Joining Different Materials
Connecting foam board, balsa, and styrene requires choosing the right adhesive. PVA glue works well for foam board to balsa. Epoxy or contact cement might be needed for joining styrene to wood or foam board, as styrene cement won’t bond effectively with non-plastic surfaces. Careful planning of joints and considering how different materials meet is crucial for a clean result.
Surface Finishes
The final appearance heavily depends on finishing techniques. Priming is key, especially when painting over different materials, to create a uniform base. Airbrushing can provide a smooth, even coat unavailable with brush painting, particularly important for replicating sleek modern finishes often detailed with styrene. Textures can be added using textured paints, flocking materials (for grass or rough ground), or by scoring and distressing surfaces before painting.
Essential Toolkit
Regardless of the material, a basic toolkit is essential:
- Cutting Mat: A self-healing mat protects your work surface and helps keep blades sharp.
- Knives: A range of sharp craft knives (like X-Acto) with plenty of spare blades is non-negotiable. Different blade shapes are useful for different tasks.
- Rulers and Straight Edges: Metal rulers are essential for guiding cuts. A T-square and set squares aid in creating accurate right angles.
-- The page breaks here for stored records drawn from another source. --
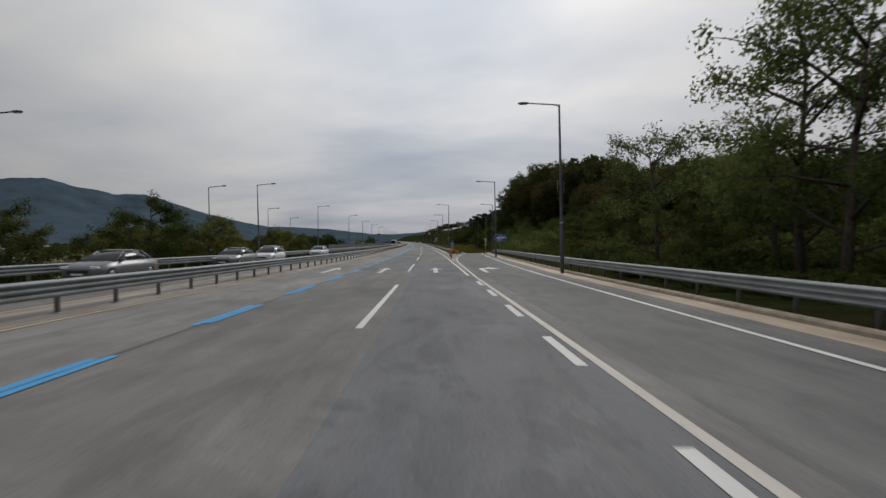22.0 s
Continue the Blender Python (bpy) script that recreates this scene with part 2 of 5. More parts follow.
GREY_ROAD = pavement("worn_grey_paving", (0.176, 0.170, 0.159), 0.55, (0.13, 0.127, 0.123))
EXIT_ROAD = pavement("exit_lane_asphalt", (0.138, 0.136, 0.132), 0.5, (0.115, 0.114, 0.112))
NEW_ROAD = pavement("fresh_dark_asphalt", (0.082, 0.083, 0.09), 0.7, (0.15, 0.145, 0.14))
DARK_ROAD = pavement("dark_asphalt", (0.142, 0.144, 0.152), 0.6, (0.17, 0.165, 0.16))
PALE_ROAD = pavement("pale_concrete_paving", (0.220, 0.212, 0.198), 0.45, (0.175, 0.166, 0.157))
GUTTER = pavement("tan_gutter_concrete", (0.45, 0.365, 0.27), 0.25, (0.37, 0.305, 0.235), 0.05)
MEDIAN = pavement("dusty_median_concrete", (0.34, 0.305, 0.265), 0.5, (0.2, 0.16, 0.13))
WHITE_LINE = worn_paint("white_road_paint", (0.66, 0.655, 0.63), (0.3, 0.29, 0.275), 0.62)
WORN_WHITE = worn_paint("flaking_white_road_paint", (0.70, 0.69, 0.67), (0.15, 0.148, 0.145), 0.5)
DULL_LINE = worn_paint("dull_cream_road_paint", (0.54, 0.5, 0.44), (0.22, 0.21, 0.2), 0.6)
YELLOW_LINE = worn_paint("faded_yellow_road_paint", (0.52, 0.39, 0.25), (0.3, 0.28, 0.25), 0.6)
BLUE_LINE = worn_paint("blue_road_paint", (0.055, 0.31, 0.61), (0.14, 0.21, 0.29), 0.66)
SEAM = material("tarred_seam", (0.1, 0.1, 0.1), 0.7, vary=0.3, scale=2.0)
CONCRETE = material("weathered_concrete", (0.35, 0.295, 0.23), 0.9, vary=0.22, scale=2.2, bump=0.5, bump_scale=30, dirt=(0.19, 0.155, 0.12), dirt_scale=0.9, dirt_from=0.52, sheen=0.1)
WALL = material("stained_wall_concrete", (0.245, 0.207, 0.162), 0.92, vary=0.3, scale=1.6, bump=0.6, bump_scale=25, dirt=(0.082, 0.068, 0.053), dirt_scale=0.7, dirt_from=0.45, by_object=0.25, sheen=0.1)
BARRIER = material("grey_barrier_concrete", (0.22, 0.225, 0.22), 0.9, vary=0.2, scale=2.0, bump=0.4, dirt=(0.12, 0.125, 0.115), dirt_scale=0.8, by_object=0.12, sheen=0.1)
STEEL = material("galvanised_steel", (0.35, 0.37, 0.37), 0.62, 0.2, vary=0.12, scale=1.2, bump=0.1, dirt=(0.3, 0.285, 0.265), dirt_scale=0.7, dirt_from=0.58, by_object=0.12)
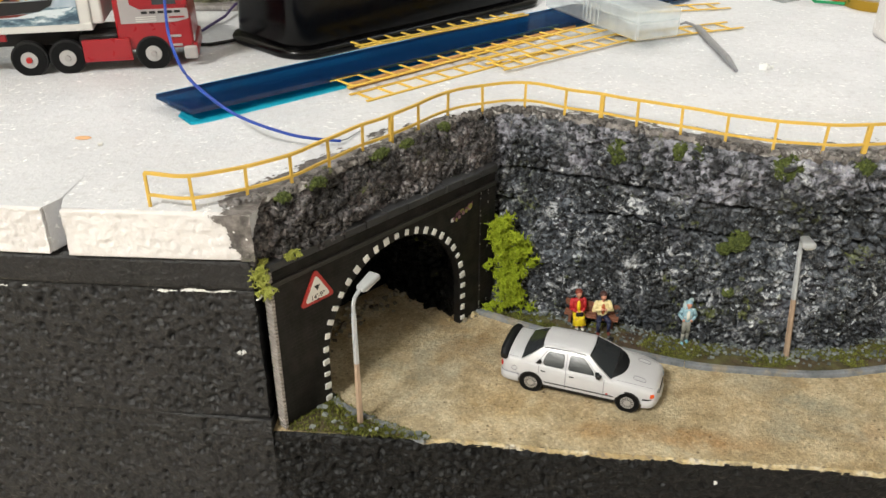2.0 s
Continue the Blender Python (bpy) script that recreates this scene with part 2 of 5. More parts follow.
M_YELLOW = plain("yellow_rail", "d6b04c", 0.45, 0.12)
M_YELLOW_PALE = plain("yellow_fret", "e0b94e", 0.45, 0.1)
M_WHITEPAINT = plain("white_marks", "d4d3cf", 0.6, 0.12, 1500.0)
M_BLACK = plain("black_marks", "0f0f10", 0.5, 0.2)
M_LEDGE = rock_material("painted_ledge", "3f3a38", "6e6865", "97918e", "cdcac7", 0.5)


def crust_material():
    n = Nodes("broken_foam_edge")
    base = n.ramp(n.noise(130.0, 5, 0.7), (0.42, "b09a70"), (0.53, "cdbc95"), (0.66, "e2dccd"))
    base = n.mix(n.ramp(n.noise(600.0, 4), (0.50, 0.0), (0.64, 0.75)), base, "7a7062")
    n.bump(n.noise(900.0, 5, 0.7), 0.9, 0.0009)
    return n.done(base, 0.85)


M_CRUST = crust_material()

# ---- mesh helpers: lengths in millimetres ----
MM = 0.001


def mesh_from(name, verts, faces):
    me = bpy.data.meshes.new(name)
    me.from_pydata([tuple(v) for v in (np.asarray(verts, float) * MM).tolist()], [], faces)
    me.validate()
    return me


def hang(ob, parent):
    if parent is not None:
        ob.parent = parent
    return ob


def smooth(me, on=True):
    me.polygons.foreach_set("use_smooth", [on] * len(me.polygons))


def part(name, bm, material, parent=None, label="", soft=False, m=None):
    """One mesh object from a bmesh in millimetres, under a thing."""
    me = bpy.data.meshes.new(name)
    if m is not None:
        bmesh.ops.transform(bm, matrix=m, verts=bm.verts)
    bmesh.ops.scale(bm, vec=(MM, MM, MM), verts=bm.verts)
    bmesh.ops.recalc_face_normals(bm, faces=bm.faces)
    bm.to_mesh(me)
    bm.free()
    me.materials.append(material)
    smooth(me, soft)
    if soft:
        me.set_sharp_from_angle(angle=radians(52))
    ob = hang(new(name, me), parent)
    if label:
        tagged(ob, label)
    return ob


def empty(name, x, y, z, turn=0.0, label="", category="", group="", kind=""):
    ob = new(name)
    ob.empty_display_size = 0.004
    ob.matrix_world = pose(x * MM, y * MM, z * MM, 0, 0, turn)
    return tagged(ob, label, category, group, kind)


def box(x0, y0, z0, x1, y1, z1, bevel=0.0, seg=2, bm=None):
    bm = bm or bmesh.new()
    made = bmesh.ops.create_cube(bm, size=1.0)["verts"]
    bmesh.ops.transform(bm, matrix=Matrix.Translation(((x0 + x1) / 2, (y0 + y1) / 2, (z0 + z1) / 2)) @ Matrix.Diagonal((x1 - x0, y1 - y0, z1 - z0, 1)), verts=made)
    if bevel:
        edges = list({e for v in made for e in v.link_edges})
        bmesh.ops.bevel(bm, geom=edges, offset=bevel, segments=seg, affect="EDGES", profile=0.5)
    return bm


def rod(a, b, r0, r1=None, seg=10, bm=None):
    """A round bar from a to b."""
    bm = bm or bmesh.new()
    a, b = Vector(a), Vector(b)
    made = bmesh.ops.create_cone(bm, cap_ends=True, segments=seg, radius1=r0, radius2=r0 if r1 is None else r1, depth=(b - a).length)["verts"]
    turn = (b - a).to_track_quat("Z", "Y").to_matrix().to_4x4()
    bmesh.ops.transform(bm, matrix=Matrix.Translation((a + b) / 2) @ turn, verts=made)
    return bm


def ball(c, r, bm=None, seg=12, stretch=(1, 1, 1), m=None):
    bm = bm or bmesh.new()
    made = bmesh.ops.create_uvsphere(bm, u_segments=seg, v_segments=max(6, seg * 2 // 3), radius=r)["verts"]
    mm = Matrix.Translation(c) @ (m or Matrix()) @ Matrix.Diagonal((*stretch, 1))
    bmesh.ops.transform(bm, matrix=mm, verts=made)
    return bm


def prism(outline, depth, bm=None, m=None):
    """A flat outline in x and z, pushed back along +y."""
    bm = bm or bmesh.new()
    front = [bm.verts.new((x, 0, z)) for x, z in outline]
    back = [bm.verts.new((x, depth, z)) for x, z in outline]
    n = len(outline)
    bm.faces.new(front)
    bm.faces.new(back[::-1])
    for i in range(n):
        j = (i + 1) % n
        bm.faces.new((front[i], back[i], back[j], front[j]))
    if m is not None:
        bmesh.ops.transform(bm, matrix=m, verts=front + back)
    return bm


def spline(points, step):
    """Even points on a smooth line through the given ones."""
    p = np.asarray(points, float)
    q = np.vstack([2 * p[0] - p[1], p, 2 * p[-1] - p[-2]])
    out = []
    for i in range(1, len(q) - 2):
        t = np.linspace(0, 1, 24, endpoint=False)[:, None]
        a, b, c, d = q[i - 1], q[i], q[i + 1], q[i + 2]
        out.append(0.5 * (2 * b + (c - a) * t + (2 * a - 5 * b + 4 * c - d) * t ** 2 + (3 * b - a - 3 * c + d) * t ** 3))
    line = np.vstack(out + [p[-1:]])
    run = np.r_[0, np.cumsum(np.linalg.norm(np.diff(line, axis=0), axis=1))]
    n = max(2, int(round(run[-1] / step)) + 1)
    at = np.linspace(0, run[-1], n)
    return np.stack([np.interp(at, run, line[:, k]) for k in range(line.shape[1])], 1)


def resample(line, n):
    run = np.r_[0, np.cumsum(np.linalg.norm(np.diff(line, axis=0), axis=1))]
    at = np.linspace(0, run[-1], n)
    return np.stack([np.interp(at, run, line[:, k]) for k in range(line.shape[1])], 1)


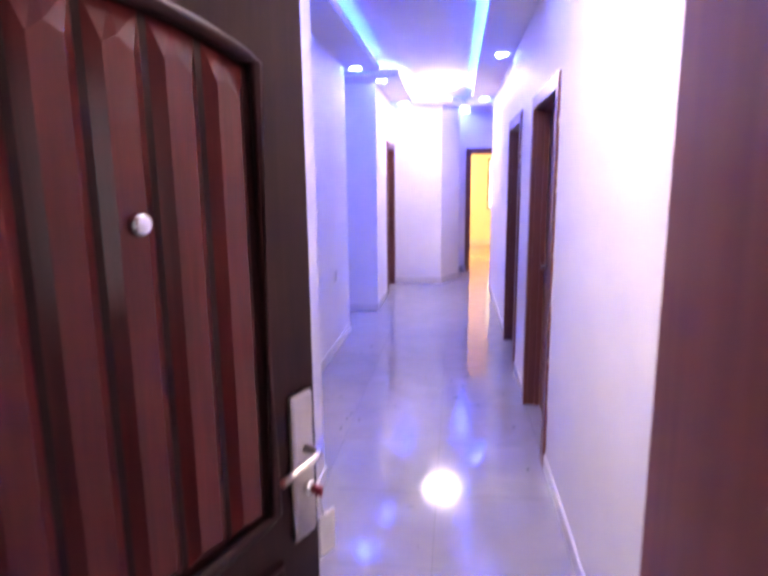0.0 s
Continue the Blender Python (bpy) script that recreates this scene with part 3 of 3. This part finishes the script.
# ---- left on the floor ----
bm = bmesh.new()
bmesh.ops.create_icosphere(bm, subdivisions=4, radius=0.062)
for v in bm.verts:
    k = 1 + 0.22 * noise.noise(v.co * 22) + 0.10 * noise.noise(v.co * 55)
    v.co = Vector((v.co.x * k, v.co.y * k, max(-0.052, v.co.z * k * 1.05) + 0.052))
for f in bm.faces:
    f.smooth = True
bag = thing("plastic_bag", Matrix.Translation((0.245, 10.49, 0)), "small crumpled grey plastic bag on the floor by the far door", "bag")
part("bundle", bm, plain("bag_plastic", (0.34, 0.32, 0.36), 0.55), bag)

random.seed(4)
CHIPS = [(-0.94, 4.57), (-0.45, 4.10), (-0.60, 4.04), (-0.73, 4.51), (-0.01, 4.61), (0.48, 4.51), (0.50, 3.92), (-0.45, 4.68)]
CHIPS += [(random.uniform(-0.85, 0.5), random.uniform(3.4, 8.6)) for _ in range(9)]
bm = bmesh.new()
for x, y in CHIPS:
    n, a0, size = random.randint(5, 7), random.uniform(0, 6.3), random.uniform(0.005, 0.012)
    long = random.uniform(0.35, 0.9)
    lo, hi = [], []
    for k in range(n):
        a = 2 * math.pi * k / n
        q = size * random.uniform(0.7, 1.2)
        u, w = q * math.cos(a), q * math.sin(a) * long
        px, py = x + u * math.cos(a0) - w * math.sin(a0), y + u * math.sin(a0) + w * math.cos(a0)
        lo.append(bm.verts.new((px, py, 0.0)))
        hi.append(bm.verts.new((x + (px - x) * 0.7, y + (py - y) * 0.7, random.uniform(0.003, 0.007))))
    bm.faces.new(lo[::-1])
    bm.faces.new(hi)
    for k in range(n):
        bm.faces.new((lo[k], lo[(k + 1) % n], hi[(k + 1) % n], hi[k]))
tagged(part("floor_debris", bm, DARK), "scattered dark chips and crumbs on the tiled floor", "debris", kind="stuff")


# ---- windows ----
def window(name, m, w, z0, z1, label, glow_mat):
    """Local x across, y outwards, z up."""
    ob = thing(name, m, label, "window", kind="structure")
    t = 0.045
    part("window_frame", cubes((0, t, 0.02, 0.10, z0, z1), (w - t, w, 0.02, 0.10, z0, z1), (t, w - t, 0.02, 0.10, z1 - t, z1), (t, w - t, 0.02, 0.10, z0, z0 + t),
                               (w / 2 - 0.02, w / 2 + 0.02, 0.02, 0.10, z0 + t, z1 - t), bevel=0.003), BRONZE, ob)
    n = 11
    for half in (0, 1):
        xa, xb = (t, w / 2 - 0.02) if not half else (w / 2 + 0.02, w - t)
        for i in range(n):
            z = z0 + t + (z1 - z0 - 2 * t) * (i + 0.5) / n
            g = part("pane", cubes((xa, xb, -0.003, 0.003, -0.054, 0.054)), GLASS, ob, "", Matrix.Translation((0, 0.06, z)) @ pose(0, 0, 0, 20))
            g.visible_shadow = False
    for i in range(1, 10):
        z = z0 + (z1 - z0) * i / 10
        part("bar", cubes((t, w - t, 0.115, 0.127, z - 0.008, z + 0.008)), BRONZE, ob, "thin burglar bar")
    part("window_sill", cubes((-0.03, w + 0.03, -0.03, 0.02, z0 - 0.03, z0), bevel=0.004), SKIRT, ob)
    return ob


window("window_1", Matrix.Translation((0.88, FAR_Y, 0)), 1.12, 0.90, 2.11, "bright louvred window with thin bars", DAY)
window("window_2", Matrix.Translation((-4.15, 6.10, 0)), 1.15, 0.95, 2.05, "louvred bedroom window", DAY)
structure("backdrop", cubes((0.4, 2.5, FAR_Y + 0.5, FAR_Y + 0.52, 0.4, 2.7)), DAY, "bright hazy daylight outside the window", "backdrop")
structure("backdrop", cubes((-4.6, -2.9, 6.285, 6.30, 0.4, 2.7)), DIM, "bright light outside the bedroom window", "backdrop")

# ---- skirting ----
SK, ST = 0.085, 0.012


def skirt(bm_boxes, label="grey polished tile skirting along the wall"):
    structure("baseboard", cubes(*bm_boxes, bevel=0.003), SKIRT, label, "baseboard")


skirt([(RIGHT - ST, RIGHT, 0.74, R1[0], 0, SK)])
skirt([(RIGHT - ST, RIGHT, R1[1], R2[0], 0, SK)])
skirt([(RIGHT - ST, RIGHT, R2[1], 8.95, 0, SK)])
skirt([(ENTRY_L, ENTRY_L + ST, 0.76, STEP_Y + ST, 0, SK)])
skirt([(HALL_L, ENTRY_L, STEP_Y, STEP_Y + ST, 0, SK)])
skirt([(HALL_L, HALL_L + ST, STEP_Y + ST, L1[0], 0, SK)])
skirt([(HALL_L, HALL_L + ST, L1[1], PASS_Y0 + ST, 0, SK)])
skirt([(-2.8, HALL_L, PASS_Y0, PASS_Y0 + ST, 0, SK)])
skirt([(-2.8, ROOM_L, PASS_Y1 - ST, PASS_Y1, 0, SK)])
skirt([(ROOM_L, ROOM_L + ST, PASS_Y1 - ST, L3[0], 0, SK)])
skirt([(ROOM_L, CB[0], END_Y - ST, END_Y, 0, SK)])
dv = (Vector(CD) - Vector(CB)).normalized()
nv = Vector((dv.y, -dv.x)) * ST
structure("baseboard", prism([CB, CD, (CD[0] + nv.x, CD[1] + nv.y), (CB[0] + nv.x, CB[1] + nv.y)], 0, SK), SKIRT, "grey polished tile skirting along the slanted wall", "baseboard")
skirt([(CD[0], CD[0] + ST, CD[1], DOOR_Y, 0, SK)])
skirt([(CD[0] + ST, E1[0], DOOR_Y - ST, DOOR_Y, 0, SK)])
skirt([(-1.4, 2.3, FAR_Y - ST, FAR_Y, 0, 0.12)], "tile skirting in warm light")

# ---- floor: slab and tiles ----
floor = structure("floor", cubes((-4.6, 2.75, -1.6, 15.2, -0.12, -0.004)), GROUT, "polished pale grey marbled floor tiles", "floor")
TS, TX, TY = 0.6, 0.022, 3.66
bm = cubes((-TS / 2 + 0.0008, TS / 2 - 0.0008, -TS / 2 + 0.0008, TS / 2 - 0.0008, -0.0039, 0.0), bevel=0.0006)
tile_mesh = mesh_of("tile", bm, TILE)
ROOMS = [(-0.62, 0.66, 0.4, 3.2), (-1.05, 0.66, 3.1, 9.3), (-2.8, -0.8, 6.27, 7.27), (-0.1, 2.3, 8.95, 10.7), (-1.4, 2.3, 10.7, 14.9), (-4.4, -1.2, 3.1, 6.1),
         (0.66, 2.6, 4.9, 6.6), (-1.4, 1.4, -1.4, 0.6)]
for i in range(-9, 6):
    for j in range(-10, 21):
        cx, cy = TX + (i + 0.5) * TS, TY + (j + 0.5) * TS
        if any(x0 - TS / 2 < cx < x1 + TS / 2 and y0 - TS / 2 < cy < y1 + TS / 2 for x0, x1, y0, y1 in ROOMS):
            t = new("tile", tile_mesh)
            t.parent = floor
            t.location = (cx, cy, 0)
- Adhesives: A selection including PVA glue, wood glue, hot glue, styrene cement, and perhaps epoxy or contact cement.
- Sanding Tools: Sandpaper in various grits, sanding blocks, and files for shaping and smoothing.
- Measuring Tools: Scale ruler, measuring tape, calipers for precision.
- Clamps and Pins: To hold pieces together while adhesives cure.
Foam board, balsa wood, and styrene represent a powerful trio in the architectural model maker’s arsenal. Foam board offers speed and ease for massing, balsa provides natural texture and workability, and styrene delivers precision and fine detail. By understanding their individual properties and learning the techniques to cut, shape, join, and finish them effectively – often in combination – designers and students can translate complex architectural ideas into compelling physical representations.